Pulling up to that job site, I was moved in my soul, and I prayed:

Lord, make me an instrument of your peace.
Where there is hatred, let me sow love.
Where there is injury, pardon.
Where there is doubt, faith.
Where there is despair, hope.
Where there is darkness, light.
Where there is sadness, joy.

O Divine Master,
grant that I may not so much seek to be consoled, as to console;
to be understood, as to understand;
to be loved, as to love.
For it is in giving that we receive.
It is in pardoning that we are pardoned,
and it is in dying that we are born to Eternal Life.
More than anything in that moment, I wanted to be used by God to bring transformation to the heart of this man; from one who hates the gay community to one who not only loves the gay community, but one who is capable of receiving the love those in the gay community have to offer.

And forgiveness overflowed my heart.  I was at peace.  I felt light and happy and free.

That night, as my friend and I sat together in a quiet room, I began our conversation, "I appreciate you.  I deeply cherish you.  I want good things for you.  And I was profoundly wounded last night by what you had to say.  I understand your intent, and my heart is deeply grieved for you.  And I must confess, last night, in that moment, after you said, 'I hate the gay community,' I could see your lips moving, but could not hear what you were saying.  I want to know what followed, because I know the intent of confession is to be healed, but I could not move past my own pain in that moment.  I felt invalidated.  Here is my story, and I hope you'll share yours."

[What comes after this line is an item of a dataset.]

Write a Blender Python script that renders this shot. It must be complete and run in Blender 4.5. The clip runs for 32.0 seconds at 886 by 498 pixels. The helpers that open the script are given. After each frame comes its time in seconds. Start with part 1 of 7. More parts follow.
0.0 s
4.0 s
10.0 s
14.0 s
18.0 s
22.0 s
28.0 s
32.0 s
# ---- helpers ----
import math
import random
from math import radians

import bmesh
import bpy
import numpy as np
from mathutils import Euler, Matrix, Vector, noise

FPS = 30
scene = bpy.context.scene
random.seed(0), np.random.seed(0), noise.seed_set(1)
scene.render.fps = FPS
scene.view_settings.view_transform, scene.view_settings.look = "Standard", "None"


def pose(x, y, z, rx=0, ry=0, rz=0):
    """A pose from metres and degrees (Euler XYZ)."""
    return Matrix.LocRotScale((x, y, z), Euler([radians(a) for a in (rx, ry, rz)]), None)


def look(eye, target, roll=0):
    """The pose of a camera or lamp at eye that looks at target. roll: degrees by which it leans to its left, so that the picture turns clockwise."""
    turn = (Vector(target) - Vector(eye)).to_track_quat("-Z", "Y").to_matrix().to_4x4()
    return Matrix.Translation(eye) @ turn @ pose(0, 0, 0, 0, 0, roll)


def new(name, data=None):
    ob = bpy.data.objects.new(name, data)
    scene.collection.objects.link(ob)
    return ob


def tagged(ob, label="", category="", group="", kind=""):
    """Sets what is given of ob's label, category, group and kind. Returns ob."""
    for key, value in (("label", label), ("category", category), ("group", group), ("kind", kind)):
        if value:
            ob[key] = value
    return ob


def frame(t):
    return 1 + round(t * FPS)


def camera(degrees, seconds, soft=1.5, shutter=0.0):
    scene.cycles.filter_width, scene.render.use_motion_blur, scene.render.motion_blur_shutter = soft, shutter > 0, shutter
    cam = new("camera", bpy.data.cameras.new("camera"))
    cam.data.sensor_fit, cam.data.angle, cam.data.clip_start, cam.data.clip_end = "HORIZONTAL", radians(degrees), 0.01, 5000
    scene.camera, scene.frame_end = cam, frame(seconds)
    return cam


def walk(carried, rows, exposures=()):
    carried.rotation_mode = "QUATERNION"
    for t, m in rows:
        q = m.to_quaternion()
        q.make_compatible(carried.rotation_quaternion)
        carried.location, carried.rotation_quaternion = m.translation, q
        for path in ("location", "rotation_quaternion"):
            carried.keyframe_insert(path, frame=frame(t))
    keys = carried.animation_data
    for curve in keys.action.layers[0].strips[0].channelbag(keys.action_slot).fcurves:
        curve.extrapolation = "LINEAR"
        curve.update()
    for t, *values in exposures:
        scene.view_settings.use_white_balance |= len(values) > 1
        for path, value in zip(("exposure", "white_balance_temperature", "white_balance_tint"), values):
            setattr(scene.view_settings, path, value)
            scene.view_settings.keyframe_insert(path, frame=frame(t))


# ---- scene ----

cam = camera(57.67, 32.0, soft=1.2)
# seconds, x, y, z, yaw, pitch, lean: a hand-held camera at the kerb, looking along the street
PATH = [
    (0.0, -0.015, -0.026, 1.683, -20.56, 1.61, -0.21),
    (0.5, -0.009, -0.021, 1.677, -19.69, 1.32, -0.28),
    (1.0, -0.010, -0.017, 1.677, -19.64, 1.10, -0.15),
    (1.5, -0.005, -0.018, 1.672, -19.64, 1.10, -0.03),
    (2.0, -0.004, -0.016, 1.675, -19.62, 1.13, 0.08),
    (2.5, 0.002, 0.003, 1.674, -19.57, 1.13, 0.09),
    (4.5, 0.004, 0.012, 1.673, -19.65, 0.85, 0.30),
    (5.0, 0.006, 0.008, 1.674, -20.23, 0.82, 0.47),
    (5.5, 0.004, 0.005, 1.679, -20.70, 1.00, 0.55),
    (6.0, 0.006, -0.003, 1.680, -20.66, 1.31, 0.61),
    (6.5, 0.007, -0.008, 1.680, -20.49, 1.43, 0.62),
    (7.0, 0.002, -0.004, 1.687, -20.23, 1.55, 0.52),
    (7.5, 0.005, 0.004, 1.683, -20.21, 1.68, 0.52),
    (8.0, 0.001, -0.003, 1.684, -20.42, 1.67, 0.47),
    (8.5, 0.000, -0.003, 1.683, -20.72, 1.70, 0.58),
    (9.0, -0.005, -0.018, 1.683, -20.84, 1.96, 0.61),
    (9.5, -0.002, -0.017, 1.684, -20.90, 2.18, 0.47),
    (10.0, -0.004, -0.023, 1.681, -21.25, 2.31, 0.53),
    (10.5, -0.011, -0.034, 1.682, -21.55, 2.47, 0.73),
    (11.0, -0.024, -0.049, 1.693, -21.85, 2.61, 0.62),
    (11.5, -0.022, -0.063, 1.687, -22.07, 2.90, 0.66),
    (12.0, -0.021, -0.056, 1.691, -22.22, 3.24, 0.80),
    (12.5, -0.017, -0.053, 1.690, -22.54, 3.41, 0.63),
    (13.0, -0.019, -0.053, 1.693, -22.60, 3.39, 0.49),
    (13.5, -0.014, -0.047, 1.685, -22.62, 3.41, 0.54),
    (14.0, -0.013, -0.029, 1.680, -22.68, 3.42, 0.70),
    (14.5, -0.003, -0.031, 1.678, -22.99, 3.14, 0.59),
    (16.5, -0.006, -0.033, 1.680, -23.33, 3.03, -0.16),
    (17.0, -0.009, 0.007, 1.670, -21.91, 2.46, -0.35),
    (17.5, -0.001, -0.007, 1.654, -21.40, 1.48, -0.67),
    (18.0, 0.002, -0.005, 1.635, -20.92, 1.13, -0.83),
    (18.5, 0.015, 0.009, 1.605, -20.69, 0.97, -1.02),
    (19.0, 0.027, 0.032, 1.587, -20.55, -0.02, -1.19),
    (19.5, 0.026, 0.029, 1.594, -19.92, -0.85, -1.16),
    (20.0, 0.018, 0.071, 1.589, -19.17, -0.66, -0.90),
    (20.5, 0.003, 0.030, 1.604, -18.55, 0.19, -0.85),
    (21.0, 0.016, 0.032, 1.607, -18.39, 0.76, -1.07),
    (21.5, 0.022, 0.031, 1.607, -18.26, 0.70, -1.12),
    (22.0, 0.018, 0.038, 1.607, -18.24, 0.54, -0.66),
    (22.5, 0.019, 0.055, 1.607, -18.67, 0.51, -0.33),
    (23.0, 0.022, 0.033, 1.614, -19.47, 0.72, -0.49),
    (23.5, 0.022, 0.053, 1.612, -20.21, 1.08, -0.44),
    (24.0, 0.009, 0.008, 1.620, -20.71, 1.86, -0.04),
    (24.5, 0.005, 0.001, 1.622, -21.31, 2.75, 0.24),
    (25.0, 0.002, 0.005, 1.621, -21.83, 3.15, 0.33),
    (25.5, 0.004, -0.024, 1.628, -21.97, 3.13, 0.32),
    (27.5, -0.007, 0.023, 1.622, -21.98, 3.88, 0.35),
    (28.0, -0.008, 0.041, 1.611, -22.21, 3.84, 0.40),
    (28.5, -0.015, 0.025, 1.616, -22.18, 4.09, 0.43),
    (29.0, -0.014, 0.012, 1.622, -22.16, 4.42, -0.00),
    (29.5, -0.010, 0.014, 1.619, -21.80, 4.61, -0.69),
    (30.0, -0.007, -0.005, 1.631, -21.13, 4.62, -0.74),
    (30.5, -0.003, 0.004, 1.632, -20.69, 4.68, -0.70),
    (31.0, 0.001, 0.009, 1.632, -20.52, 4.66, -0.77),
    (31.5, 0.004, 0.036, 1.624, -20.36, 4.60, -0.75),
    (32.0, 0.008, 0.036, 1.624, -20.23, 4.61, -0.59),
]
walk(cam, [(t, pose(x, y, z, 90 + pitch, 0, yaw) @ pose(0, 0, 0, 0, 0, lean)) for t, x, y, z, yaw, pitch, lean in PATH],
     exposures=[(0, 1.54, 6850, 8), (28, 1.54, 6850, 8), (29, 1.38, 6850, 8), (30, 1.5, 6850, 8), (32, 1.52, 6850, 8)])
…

He listened.  Carefully.  Never interrupting.  Never challenging.  And when I had finished, he began to speak.  And the first thing he said was, "So....  Actually, I just want to make sure, have you finished?  If you have more to say, I want to hear it."  And when I affirmed that I had spoken my piece, he shared himself with me.  And my heart broke for him and for his brokenness.

It was a beautiful moment.  A picture of the reconciling work God is doing in the world.  And I smiled.